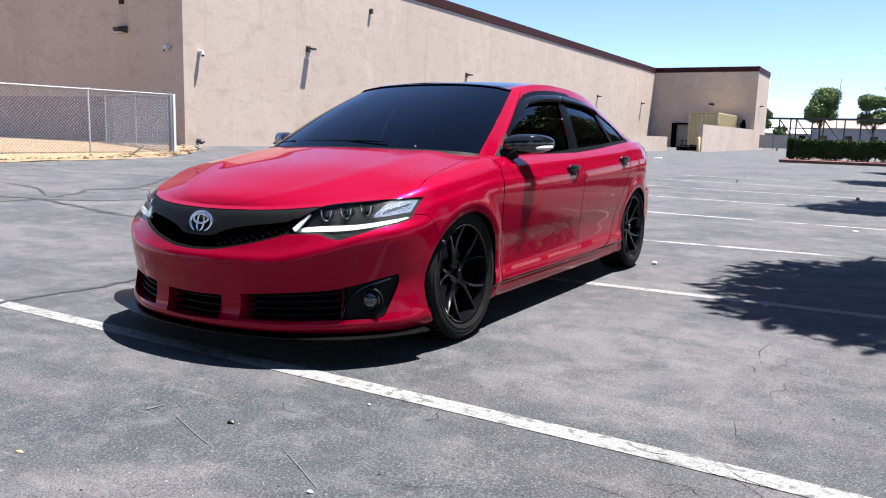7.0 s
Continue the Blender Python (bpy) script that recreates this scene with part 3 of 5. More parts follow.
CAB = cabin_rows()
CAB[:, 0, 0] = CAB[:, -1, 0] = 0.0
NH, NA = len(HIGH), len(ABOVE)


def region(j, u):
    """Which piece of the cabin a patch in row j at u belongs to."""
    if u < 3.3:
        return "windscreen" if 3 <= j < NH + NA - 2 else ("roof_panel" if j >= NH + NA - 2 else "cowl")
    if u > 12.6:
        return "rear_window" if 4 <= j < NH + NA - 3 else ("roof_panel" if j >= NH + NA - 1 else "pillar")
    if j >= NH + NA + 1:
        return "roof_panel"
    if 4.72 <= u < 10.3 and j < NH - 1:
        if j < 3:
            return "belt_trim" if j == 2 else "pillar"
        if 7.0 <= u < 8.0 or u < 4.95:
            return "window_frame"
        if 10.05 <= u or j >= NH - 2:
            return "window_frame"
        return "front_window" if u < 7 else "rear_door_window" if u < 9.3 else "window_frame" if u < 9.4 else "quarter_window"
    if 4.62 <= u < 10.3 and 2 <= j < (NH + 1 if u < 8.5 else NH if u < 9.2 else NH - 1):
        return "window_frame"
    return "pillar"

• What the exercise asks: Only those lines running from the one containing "Continue the Blender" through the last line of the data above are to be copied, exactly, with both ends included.

• Complete response:
Continue the Blender Python (bpy) script that recreates this scene with part 3 of 5. More parts follow.
CAB = cabin_rows()
CAB[:, 0, 0] = CAB[:, -1, 0] = 0.0
NH, NA = len(HIGH), len(ABOVE)


def region(j, u):
    """Which piece of the cabin a patch in row j at u belongs to."""
    if u < 3.3:
        return "windscreen" if 3 <= j < NH + NA - 2 else ("roof_panel" if j >= NH + NA - 2 else "cowl")
    if u > 12.6:
        return "rear_window" if 4 <= j < NH + NA - 3 else ("roof_panel" if j >= NH + NA - 1 else "pillar")
    if j >= NH + NA + 1:
        return "roof_panel"
    if 4.72 <= u < 10.3 and j < NH - 1:
        if j < 3:
            return "belt_trim" if j == 2 else "pillar"
        if 7.0 <= u < 8.0 or u < 4.95:
            return "window_frame"
        if 10.05 <= u or j >= NH - 2:
            return "window_frame"
        return "front_window" if u < 7 else "rear_door_window" if u < 9.3 else "window_frame" if u < 9.4 else "quarter_window"
    if 4.62 <= u < 10.3 and 2 <= j < (NH + 1 if u < 8.5 else NH if u < 9.2 else NH - 1):
        return "window_frame"
    return "pillar"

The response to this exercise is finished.